On the other hand, the implication that Canada shouldn’t be celebrated at all doesn’t sit well with me or many of the other Canadians who take pride in their national identity, particularly not if it means we can’t take any pride in it at all. We end up having to make an either/or choice, which itself doesn’t seem all that historical. It is one thing to be myth-busting the idea of the ‘peaceable kingdom’ and ‘Canada the good’, but implying that there is nothing to celebrate likely won’t get us any further ahead. This is where the likes of the Manuels, Mercredi, Cardinal and Borrows have been especially insightful, in my view-they are adamant about what needs to change, but they also tie it into the Canadian framework, and what the more positive implications might be for Canada as a whole.

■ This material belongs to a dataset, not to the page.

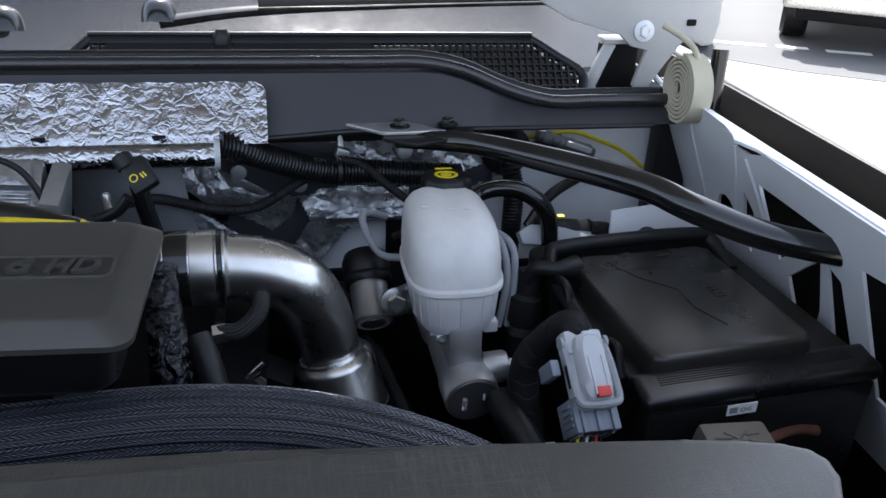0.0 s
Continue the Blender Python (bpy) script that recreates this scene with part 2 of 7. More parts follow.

And just as a sidenote, what happens when Arab or Persian Muslims, and other people of colour enthusiastically celebrate Canada 150 and their own pride in being Canadian? Are they only supposed to agree with what certain scholars say, and not have any different opinions of their own? What if these people, some of whom I’ve seen hang prominent Canadian flags in their cubicles at my office, don’t fit the narrative that some of the scholars Professor Dummitt is talking about are advocating? We may recall the article that ran in the Ottawa Citizen last January about how immigrants are the people most inclined to celebrate Canada 150…
Chris Dummitt’s understanding of his Trent colleagues’ views on both 150 and the Canada Difference project would perhaps best be discussed in dialogue at Trent with us, and I’m more than happy to do so, including in a public forum. Matthew Hayday notes that his recollection of an event he participated in with Chris are somewhat different from the way it was described by Chris. Similarly,I believe that how Chris represents his colleagues’ views and what occurred at Trent diverges from my understanding of what transpired, and why.